Just as we were entering the mountain region, we met President Brigham Young and his party, who were on their way back to Winter Quarters, for their families. My Uncle John Eldredge was with the party, and he took the team I was driving and drove it into the valley. At this place Brother Heber [C]. Kimball asked my Father what he had in the way of goods and provisions for his family. On learning that we had supplies enough for our own use and to help others less fortunate, Brother Kimball promised my Father that neither he nor his family would every want for bread, and the promise was verified all through the days of privation during the settling of the valley.
From there the journey was monotonous, except for the common interest of travel, until we reached the top of the peak from which we had our first view of the Valley.

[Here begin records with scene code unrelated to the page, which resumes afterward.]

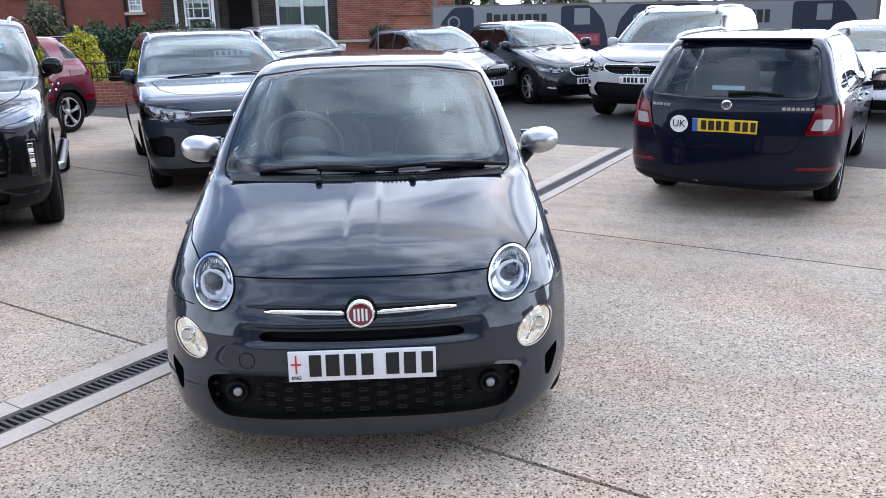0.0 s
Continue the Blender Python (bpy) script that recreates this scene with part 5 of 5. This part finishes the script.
# pale car nose to nose with the estate, and a van far off
car_pale = build_car("hatchback", on_ground(6.95, 9.1, -34.8), "pale silver hatchback parked nose to nose with the estate", dict(fabia, paint=M_SILVER, alloy=M_ALLOY))
van = dict(niro, paint=M_WHITEP, flag=False)
van["rows"] = [(z * 1.25, yf, yr, w_, df, dr, nf, nr) for z, yf, yr, w_, df, dr, nf, nr in niro["rows"]]
for key in ("screen", "rear"):
    van[key] = [(a, b * 1.25) for a, b in niro[key]]
van["windows"] = [[(a, b * 1.25) for a, b in niro["windows"][0]]]
van["cowl"], van["mirror"] = (1.14, 1.335), (0.88, 1.5, 1.40)
van["doors"] = [[(1.25, 0.36), (2.48, 0.36), (2.49, 1.3), (1.32, 1.3)]]
del van["rails"]
van["ns"], van["na"] = 30, (10, 8, 8)
build_car("van", on_ground(-24.2, 25.5, 35), "small white delivery van far across the street", van, "")


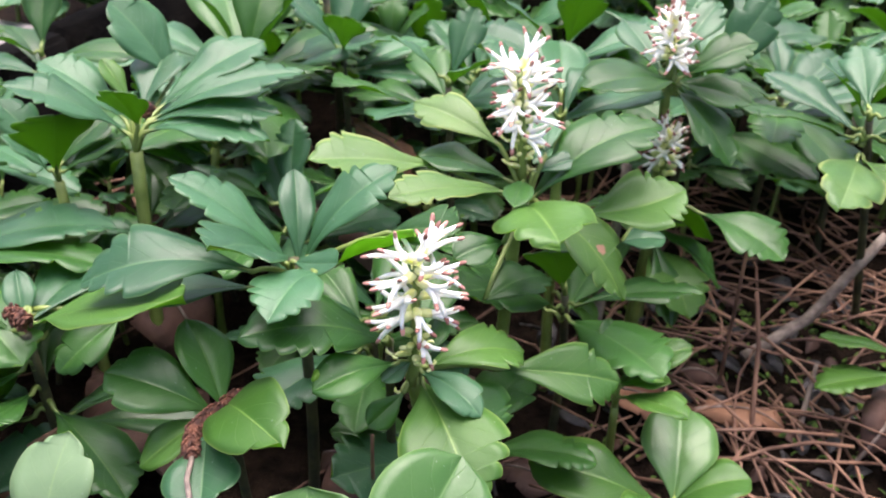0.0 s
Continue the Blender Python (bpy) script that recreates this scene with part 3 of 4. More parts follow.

On Sept. 21, 1847, our Company reached the top of the mountains just at sunset with the rest of the train spread out behind us. It was necessary for us to descend to the foot of the mountain before dark, in order for the rest of the train to reach the top to make camp. My Father asked me if he hitched “Billy,” a riding pony which I had ridden a good deal during the journey, in front of his team, if I thought I could lead them down the side of the mountain. I thought I could alright, so the pony was saddled and I mounted. Father instructed me to hold the reins close to the bit to prevent the pony from falling if he stumbled on the rough, bushy trail, and thus I led the team of three yoke of oxen down the mountain and into the valley. Before we reached the bottom, I was so excited and nervous, the tears were streaming down my face, but father kept cheering and encouraging as he followed beside his team. When we reached the bottom, however, he confessed that he had never felt so sorry for a child in his life and said it was very clever work for a 10-year old girl. We camped at the foot of the mountain that night and
at mid-day of September 22, 1847, the Company rolled in and pitched camp at the North side of the old fort, where our Company built their fort as soon as possible. As soon as breakfast was over on the morning of the 22nd. camp was hurridly broken and the teams started on the last stretch of the long, long, journey. As soon as we were well on the way, I, with two other girls on horseback, left the Company to hurry on to the fort. There was no danger of us losing our way as the trail of Brother Brigham’s Company was quite plain, and better than that, we could see the smoke from the fort. As we left the train Uncle John Eldredge called after us to look out for Indians and be careful for they might get us anywhere. Tho’ it was only a joke, it served to hurry us had we been inclined to lag. As we neared the fort, I forged a little ahead of the other girls and rode into the fort first. There were three women in the first Company and two who came with the Mormon Battalion who were in the fort ahead of me, but they are all dead now, and as far as I know, there is no woman living who was in the fort before I was.
Tho’ the journey was long and fraught with anxiety, we had none of the hardships to endure, which were the lot of some of the later Companies. We had comparatively little sickness, with only one birth and one death. We had good teams and good wagons, plenty of good feed and provisions and altogether, the trip was a very pleasant one.